In fairness to the committee, it ought to be noted that this argument, referring to the Building Act, was not made to them. The council elected not to take an active role as a party in the committee and did not attend the hearing, but it did provide some submissions which alluded to the difficulty in another way by advising that, "Because the proposal is for a retaining wall greater than 1.200 metres in height, the correct process to consider such an application is via a change to conditions of the POD in which the application would be considered on its merits.
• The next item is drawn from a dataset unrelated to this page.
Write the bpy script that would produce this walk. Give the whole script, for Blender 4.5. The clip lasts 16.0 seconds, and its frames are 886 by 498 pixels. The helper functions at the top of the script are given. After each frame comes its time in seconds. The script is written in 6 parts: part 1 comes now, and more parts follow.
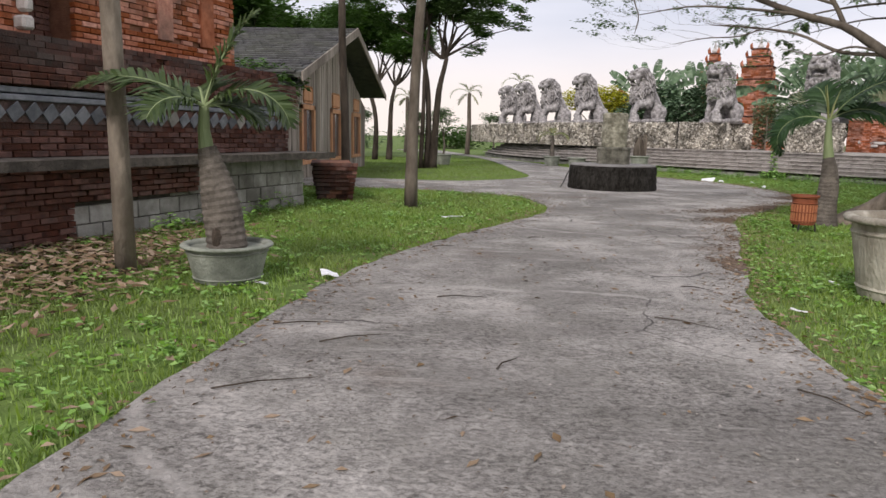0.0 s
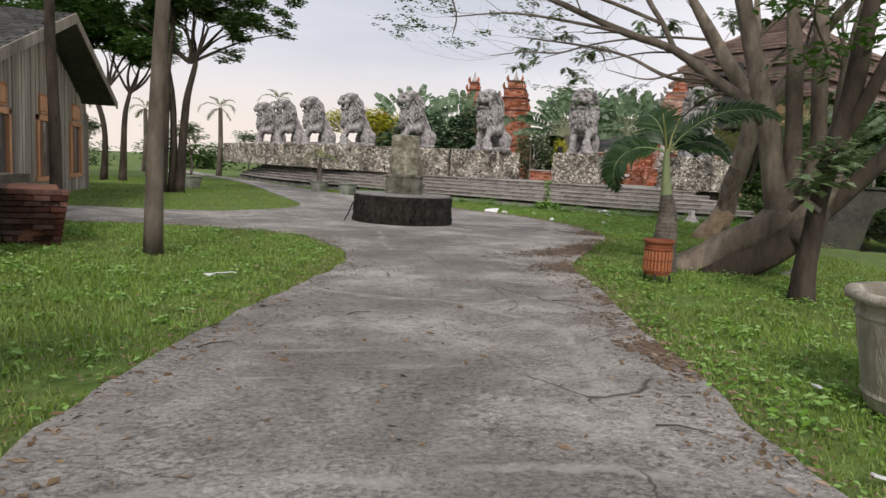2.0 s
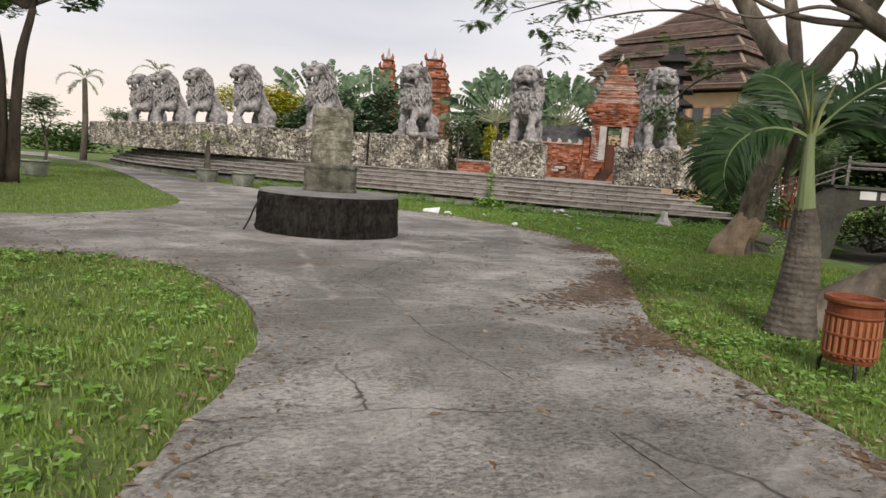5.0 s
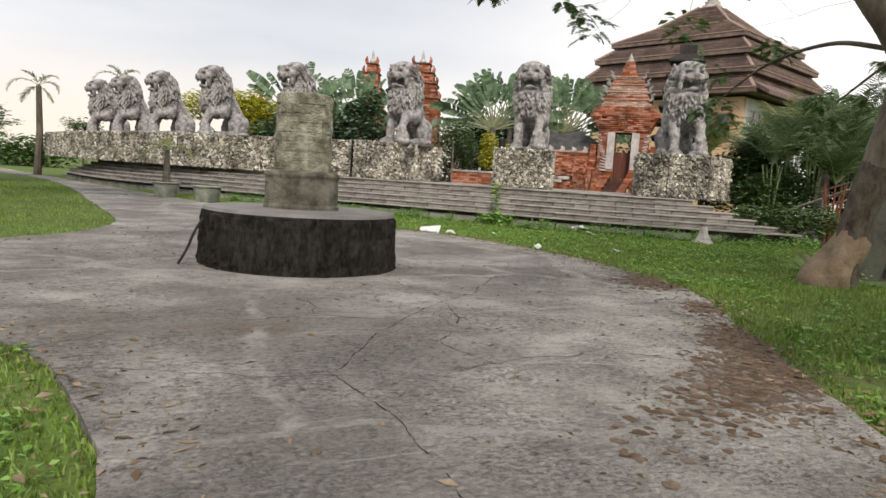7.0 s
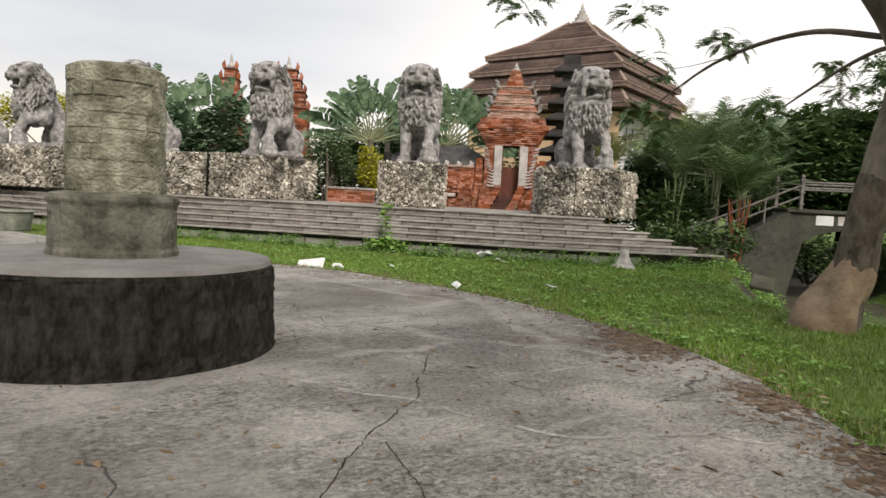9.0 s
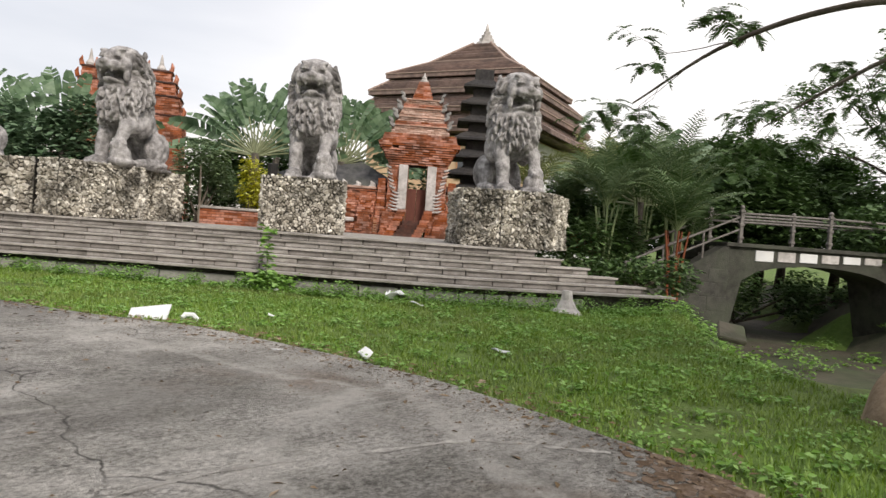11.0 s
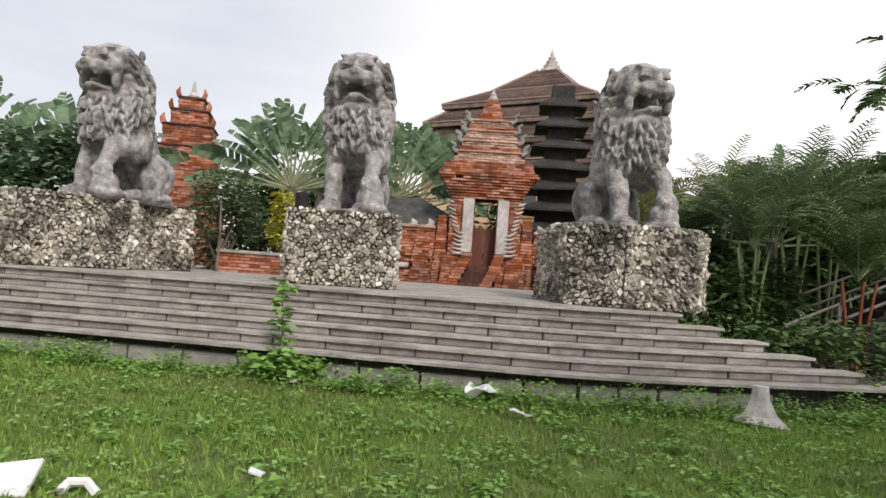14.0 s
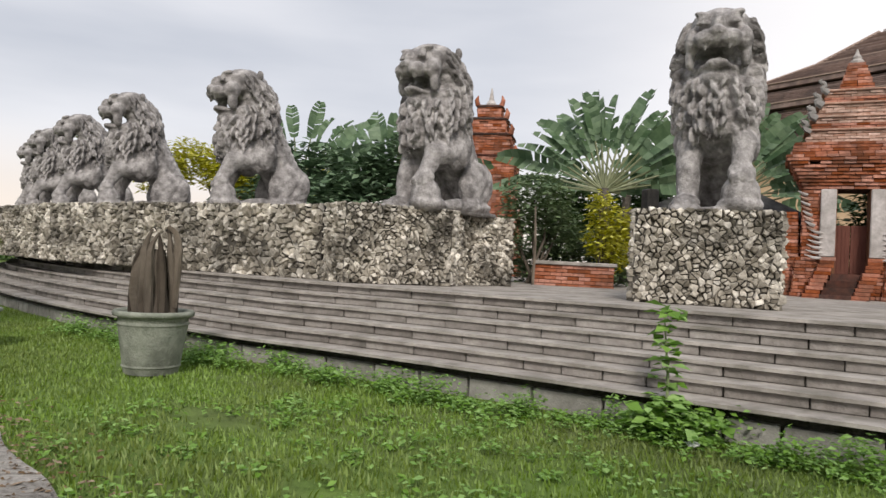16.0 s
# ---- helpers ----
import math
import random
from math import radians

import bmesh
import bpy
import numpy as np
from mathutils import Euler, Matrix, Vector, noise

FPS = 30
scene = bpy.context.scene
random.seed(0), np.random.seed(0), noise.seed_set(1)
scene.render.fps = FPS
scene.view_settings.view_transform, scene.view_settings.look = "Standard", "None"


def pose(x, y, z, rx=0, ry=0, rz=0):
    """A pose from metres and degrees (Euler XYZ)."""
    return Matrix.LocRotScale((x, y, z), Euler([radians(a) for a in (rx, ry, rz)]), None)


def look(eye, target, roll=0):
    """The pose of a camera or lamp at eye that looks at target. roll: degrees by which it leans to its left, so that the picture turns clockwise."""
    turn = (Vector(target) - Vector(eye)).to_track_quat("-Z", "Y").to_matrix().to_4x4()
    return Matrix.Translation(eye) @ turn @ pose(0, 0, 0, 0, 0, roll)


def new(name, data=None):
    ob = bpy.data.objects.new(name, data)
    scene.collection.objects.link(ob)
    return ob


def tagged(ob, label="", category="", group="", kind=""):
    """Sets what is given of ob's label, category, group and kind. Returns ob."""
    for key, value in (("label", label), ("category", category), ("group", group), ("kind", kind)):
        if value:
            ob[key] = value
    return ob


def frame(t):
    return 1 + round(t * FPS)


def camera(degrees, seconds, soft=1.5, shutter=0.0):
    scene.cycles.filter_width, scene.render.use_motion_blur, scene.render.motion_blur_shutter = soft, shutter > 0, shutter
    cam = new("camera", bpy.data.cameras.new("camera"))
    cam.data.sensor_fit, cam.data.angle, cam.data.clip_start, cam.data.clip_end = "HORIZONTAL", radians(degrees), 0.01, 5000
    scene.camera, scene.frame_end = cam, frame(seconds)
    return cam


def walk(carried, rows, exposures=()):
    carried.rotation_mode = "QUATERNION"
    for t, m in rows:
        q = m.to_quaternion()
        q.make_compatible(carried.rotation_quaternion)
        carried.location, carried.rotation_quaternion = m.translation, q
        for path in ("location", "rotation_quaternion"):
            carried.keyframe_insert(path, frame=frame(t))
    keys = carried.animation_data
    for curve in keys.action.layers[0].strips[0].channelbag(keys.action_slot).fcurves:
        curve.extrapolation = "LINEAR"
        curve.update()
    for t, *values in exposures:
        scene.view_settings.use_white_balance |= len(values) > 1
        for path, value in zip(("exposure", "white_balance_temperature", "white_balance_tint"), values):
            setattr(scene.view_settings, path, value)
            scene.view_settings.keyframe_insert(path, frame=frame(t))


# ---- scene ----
cam = camera(65.2, 16.0)
PATH = [
    (0, (1.073, 0.576, 1.368), (0.938, 2.546, 1.045), 1.3),
    (0.5, (0.832, 1.366, 1.376), (0.9, 3.338, 1.048), 0.9),
    (1, (0.713, 2.155, 1.401), (0.979, 4.116, 1.117), 1.4),
    (1.5, (0.667, 3.064, 1.379), (1.111, 4.997, 1.121), 2.4),
    (2, (0.653, 3.876, 1.371), (1.213, 5.782, 1.138), 3.1),
    (2.5, (0.628, 4.797, 1.383), (1.255, 6.686, 1.184), 3.3),
    (3, (0.655, 5.541, 1.381), (1.329, 7.412, 1.175), 4.1),
    (3.5, (0.776, 6.393, 1.366), (1.486, 8.249, 1.139), 4.3),
    (4, (0.86, 7.105, 1.391), (1.595, 8.952, 1.167), 4.1),
    (4.5, (1.08, 7.952, 1.315), (1.842, 9.791, 1.126), 4.1),
    (5, (1.215, 8.733, 1.321), (2.054, 10.531, 1.074), 4.1),
    (7.5, (2.414, 12.55, 1.18), (3.294, 14.336, 0.986), 3.5),
    (8, (2.569, 13.265, 1.208), (3.435, 15.058, 1.019), 3.0),
    (8.5, (2.874, 14.039, 1.205), (3.901, 15.748, 1.053), 3.0),
    (9, (3.242, 14.655, 1.229), (4.446, 16.246, 1.09), 3.0),
    (9.5, (3.718, 15.328, 1.198), (5.067, 16.801, 1.087), 3.1),
    (12, (6.054, 18.689, 1.268), (7.497, 20.075, 1.239), 4.2),
    (12.5, (6.564, 19.368, 1.302), (8.005, 20.754, 1.297), 4.2),
    (13, (7.112, 19.923, 1.354), (8.53, 21.333, 1.371), 4.4),
    (13.5, (7.514, 20.434, 1.36), (8.894, 21.88, 1.401), 4.2),
    (14, (7.804, 20.91, 1.367), (9.125, 22.411, 1.431), 4.0),
    (14.5, (8.011, 21.442, 1.393), (9.214, 23.038, 1.464), 3.5),
    (15, (7.928, 21.887, 1.447), (8.964, 23.596, 1.519), 3.2),
    (15.5, (7.988, 22.386, 1.459), (8.821, 24.205, 1.494), 2.8),
    (16, (7.994, 23.153, 1.405), (8.634, 25.048, 1.44), 2.9),
]
walk(cam, [(t, look(eye, target, roll)) for t, eye, target, roll in PATH], [(0.0, 0.16, 6450, 17), (1.0, 0.0, 6450, 16), (2.5, 0.0, 6650, 14), (5.0, 0.08, 6800, 14), (7.5, 0.2, 6850, 11), (9.5, 0.18, 6950, 11), (12.0, 0.40, 6650, 12), (12.6, 0.30, 6650, 12), (13.5, 0.23, 6650, 12), (14.5, 0.24, 6650, 12), (15.5, 0.12, 6650, 12), (16.0, 0.08, 6650, 12)])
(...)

As noted in the letter by council on 14 December 2009: 'It should be noted that it is an offence under IPA to conduct any work that is contrary to an existing Development Approval such as for subdivision of the land'".

The council, sought to be brought in as a concurrence agency when first approached in relation to this issue, declined to express any view, adhering to the line which I consider is correct, that given the 2006 approval (which, in my view could not be seen as having lapsed or ceased to have effect, notwithstanding that it has been fully implemented), the co-respondent ought to have made application for a favourable decision of its chief executive officer.

That approach led the committee to its view that there were no concurrence agency conditions, in light of which it set conditions of its own which are doubtless sensible enough.  But this matter is essentially about process.  It is an important issue likely to be replicated again and not only in the Saltwater Precinct Estate plan of development, which covers the co-respondent's site. 

It must be a jurisdictional error for the Committee to have made a decision which amounts to the commission of an offence under section 84.

For those reasons the court will now allow the council's appeal and order that the co-respondent's development application for building works on Lot 400 SP206391 considered in the building and development dispute resolution committee's decision in Appeal Number 4 of 2010 be refused.